I'm surprised and honored that you posted onto my weblog and sorry you had to read some unfavorable comments. I wanted to let you know that I may have overall given the wrong impression of the concert. In total I absolutely liked the show, and I thought your storytelling was very good, especially coupled with the task of conducting a symphony and playing piano. I also felt you did a great job of getting a nice performance from the orchestra. I just felt like the discussion dragged a little toward the end, and I also during the concert came to the realization that I normally find symphony concerts very transporting and meditative in a way this format was not suited for.

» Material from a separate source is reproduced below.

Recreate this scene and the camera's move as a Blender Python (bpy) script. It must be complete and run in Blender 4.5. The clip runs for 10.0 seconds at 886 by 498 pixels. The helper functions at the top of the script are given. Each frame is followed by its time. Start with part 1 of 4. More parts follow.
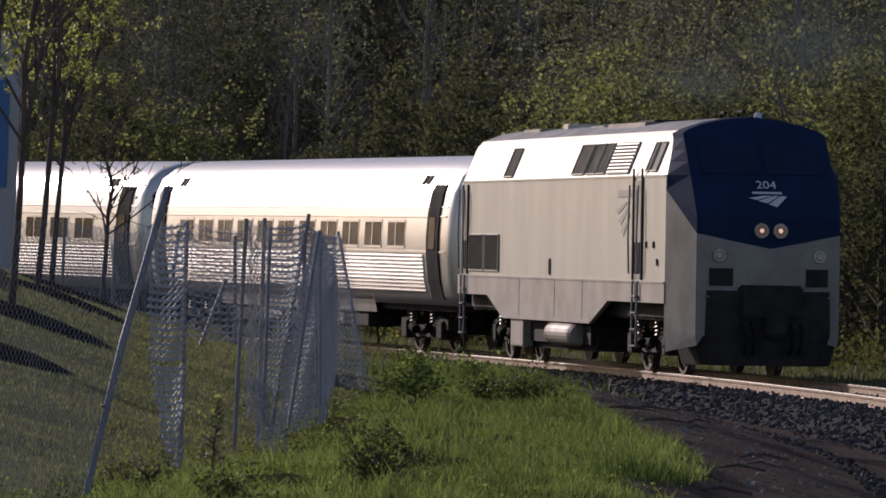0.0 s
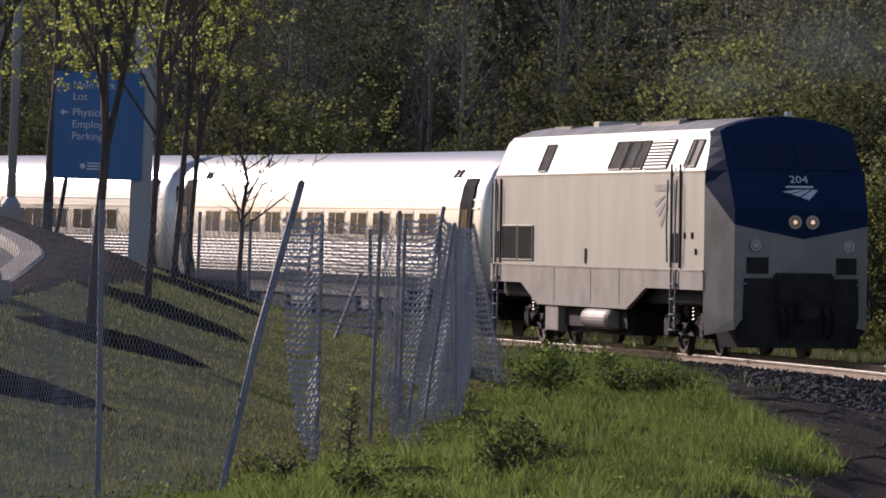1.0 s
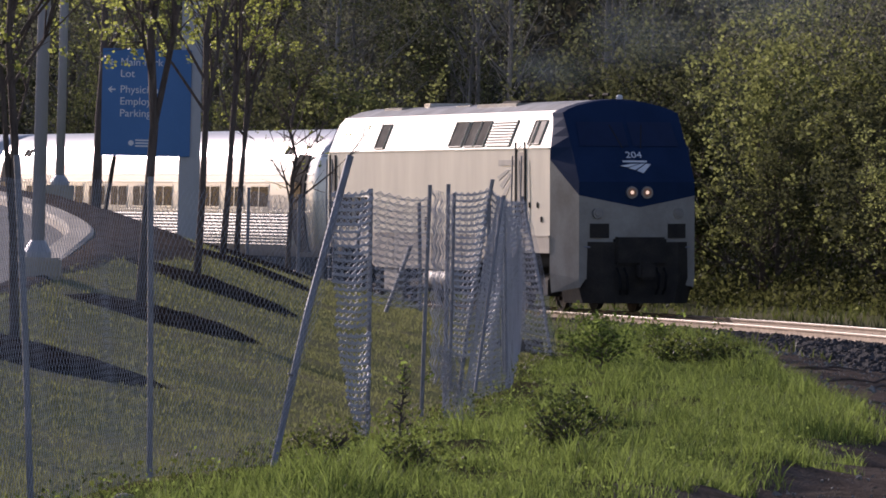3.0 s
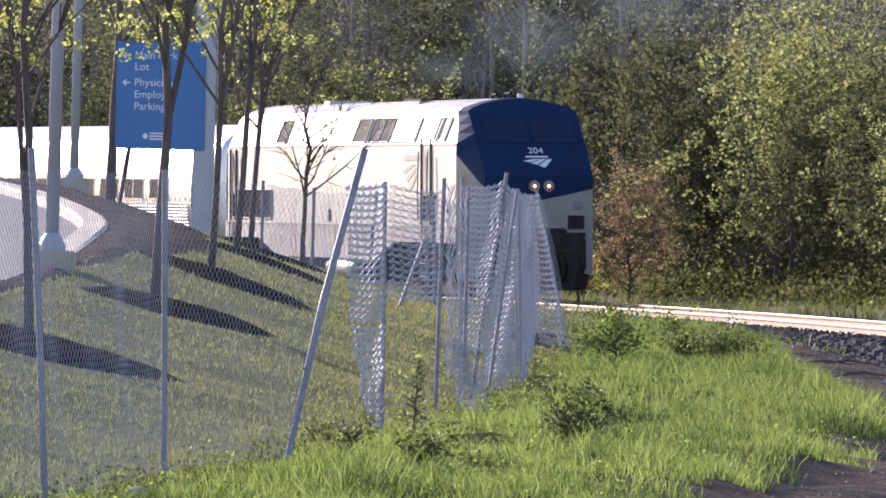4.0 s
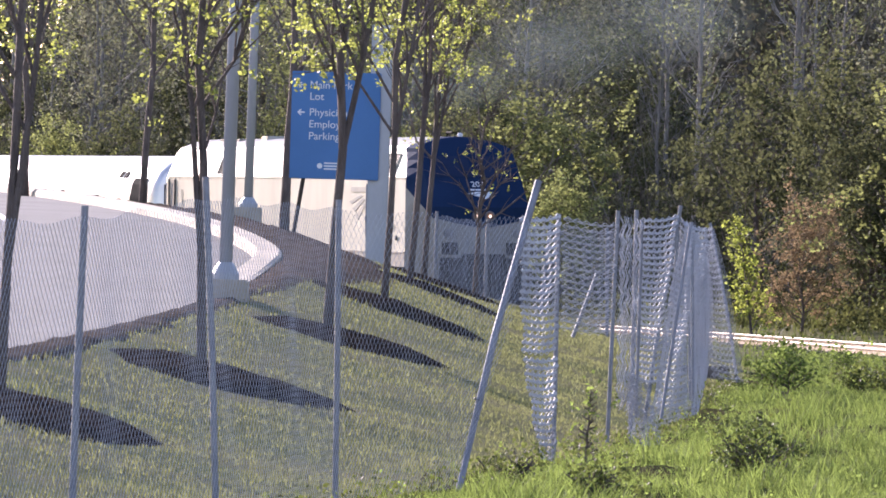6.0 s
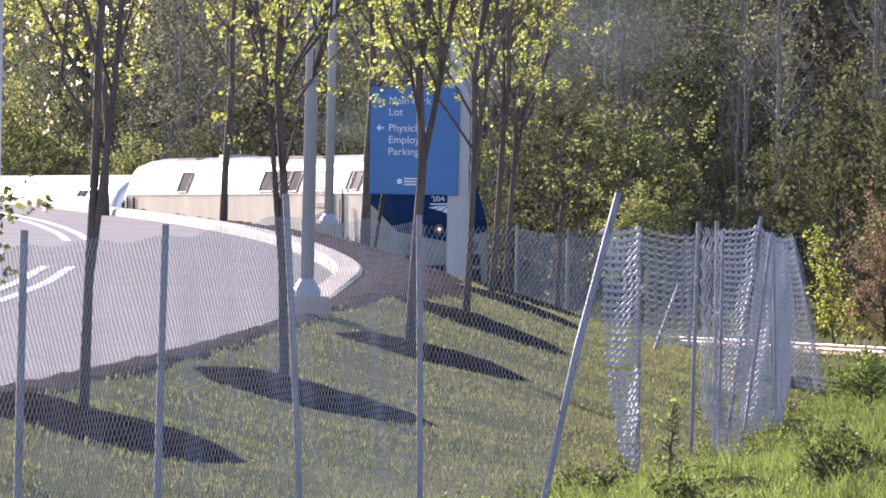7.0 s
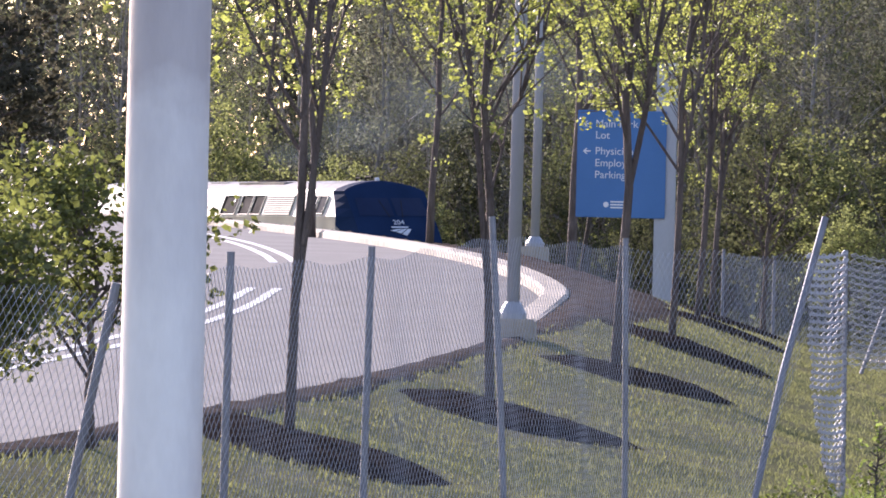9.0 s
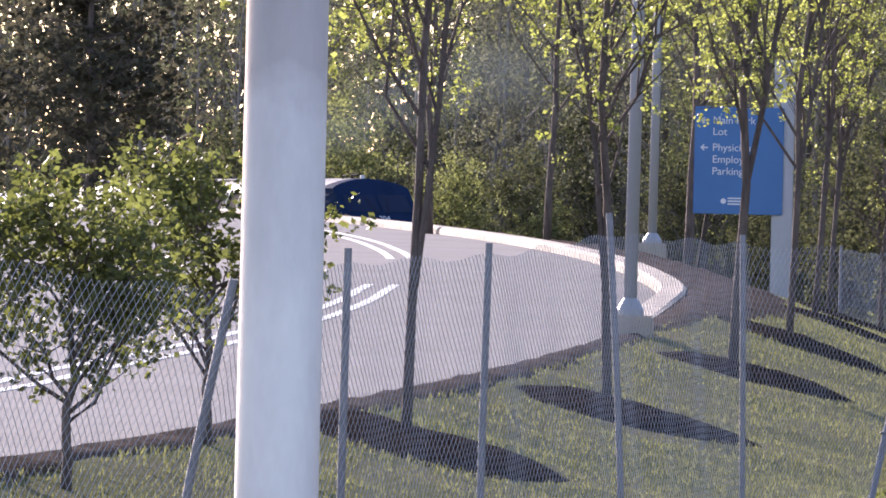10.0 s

Despite my reservations, though, please know that I walked away from the concert a fan of yours and happy to know more about the Schumanns and Brahms.


Hello, backtracking!


I find Paul Mann's description of the event as a 'lecture concert' to be an interesting one. I attended the show with Brian, and although we'd never attended the Front Row Center series before, we believed that it was very similar to the Nerveendings (sp?) series that the Symphony ran a few years back. While the Nerveendings shows provided context to the music, I wouldn't characterize them as lectures. Perhaps it is this discrepancy in our expectations that was part of the problem.

Also, both of us appreciate symphonies much more than vocal works (which, if I recall correctly, outnumbered the symphonies on the program). So to only be able to hear small portions of what we preferred, while the portions we didn't prefer went uninterrupted, was also part of the problem on our side.

I think it's important to note that on the very next day, Brian went out and bought 2 Schumann CDs and 1 Brahms CD. So while we may have had differing expectations for the evening, Paul Mann's ultimate goal was certainly achieved. We left the Symphony with a greater appreciation of, and curiosity for, the works of Brahms and both Schumanns.


I see from the title of your post that the original line was "shoe, man." Weak!